From afar, it may be easy to look at Williams’ career and think she’s always had it made. Beautiful, multi-talented, successful. But no life is lived on the surface. Nuance abounds when you look for it even a little bit. For Williams, someone with stunning good looks and a former Miss America winner, it could be difficult at times for her to be taken seriously in creative fields. Almost like the offspring of a famous actor, some doors open, and others are shut because of it. But she’d won the pageant, in part, because of her singing ability.

“The beauty component,” Williams says, “yes, it opens doors in some ways. Also, it is extremely judged by others and dismissed. I don’t want to complain, but it can be a double-edged sword. It’s constant proving yourself and constantly busting through those judgments.” 
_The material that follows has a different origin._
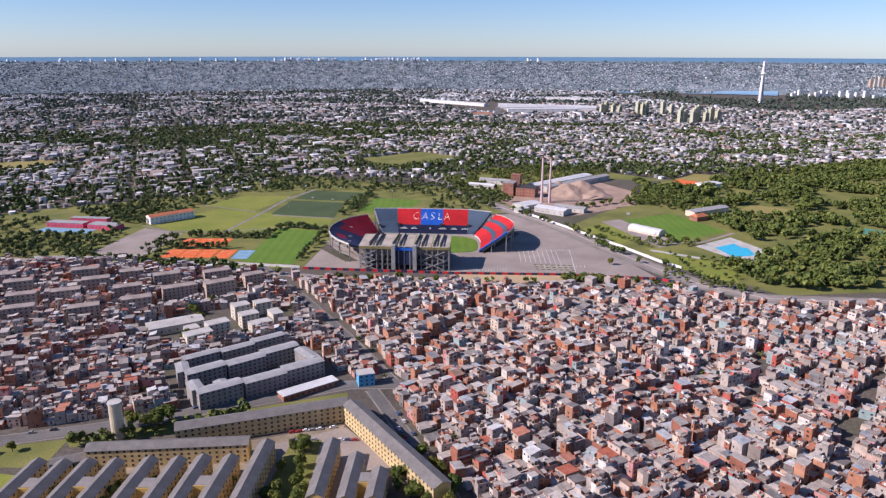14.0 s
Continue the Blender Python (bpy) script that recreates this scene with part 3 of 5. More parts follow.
# stair towers and walkways between the pairs of rows
for a, b in ((0, 1), (2, 3), (4, 5), (6, 7), (10, 11)):
    xa, xb = ROWS[a][0] + 4.6, ROWS[b][0] - 3.4
    st = empty("stair_tower", (xa + xb) / 2, (ROWS[a][1] + 14), 0, "ochre open stair tower between two apartment rows", "stair tower", "stair towers")
    g = Mesh(M_YELLOW)
    g.box(0, 0, xb - xa, 0.5, 0, 11.4)
    g.thing("wall", parent=st)
    for k in range(4):
        g = Mesh(M_GREYW)
        g.box(0, 5, xb - xa, 8, 2.8 * k + 2.4, 2.8 * k + 2.8, bottom=True)
        g.thing("landing", parent=st)
LONG = "long ochre apartment block with a grey roof and many windows"
block("apartment_block", (-140, 636), (-45.5, 667), 10.5, 11.5, 13.6, M_CREAMY, M_SLATE, LONG, "", 3.6, 4, (0,), endm=M_YELLOW)
block("apartment_block", (-43, 664.5), (13, 579), 10.5, 11.5, 13.6, M_CREAMY, M_SLATE, LONG, "", 3.6, 4, (0,), endm=M_YELLOW)
block("apartment_block", (-180, 615), (-94, 622), 9.5, 11.2, 13.2, M_CREAMY, M_SLATE, LONG, "", 3.6, 4, (0,), endm=M_YELLOW)
block("apartment_block", (-196, 606), (-181, 613), 9.0, 7.0, 8.6, M_GREYW, M_SLATE, "low grey end block with a dark sheet roof", "", 3.6, 2, (0,), cat="building")

# grey slabs
SLAB = "grey rendered apartment slab with a pale sheet roof"


def slab(p, q, width, h, n):
    for k in range(n):
        t0, t1 = k / n, (k + 1) / n - 0.006
        P = lambda t: (p[0] + (q[0] - p[0]) * t + (1.6 if k % 2 else 0), p[1] + (q[1] - p[1]) * t - (1.2 if k % 2 else 0))
        block("apartment_slab", P(t0), P(t1), width, h - 0.5 * (k % 2), h + 0.9 - 0.5 * (k % 2), M_GREYW, M_SLABR, SLAB, "grey slabs", 3.2, 4, (0,), ends=True)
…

Directly ahead now for Williams, whose daughter is also an accomplished musician, is her December show with the 54 Below Diamond Series in the Big Apple. In a way, for her, they represent a homecoming. Growing up in Westchester, New York, Williams would take the train into the city for auditions. Now, the upcoming shows will be something of a retrospective of her decades as a performer. She says she will bring glamour along with music and stories to the performances. And in the new year, she says, she will continue to work on a number of projects, from new music to acting. roles. As she does so, Williams wonders what her fans might want from her these days. With her motivated lifestyle, naturally, come opportunities for rejection. So, what should be next? She considers figures like Tina Turner who came back into the public eye later in her career with a mini-skirt and new haircut, singing, “What’s Love Got To Do With It.”

“Powerful and pop,” Williams says. “That’s what you need… Not an imitation of what everybody else is doing.” 

Williams is grateful for all the opportunities in life, including a new one recently that gave her the chance to record narration for the story Peter and the Wolf. It’s a classic she adored as a child and now her grandson can enjoy her version of it. That’s priceless. But no matter how Williams will continue to put herself out there and in what style and amount of pizzaz, one thing remains true. Music will always be a part of her diverse life. Such has been the way of things since those early playpen days, taking over for the organ in her parents’ rehearsals. 

“I love the universal language of music,” Williams says. “Whether it’s sitting at the symphony in Vienna, having the same kind of feeling the orchestra does, [them] not knowing English at all—you’re listening to something that transcends language.”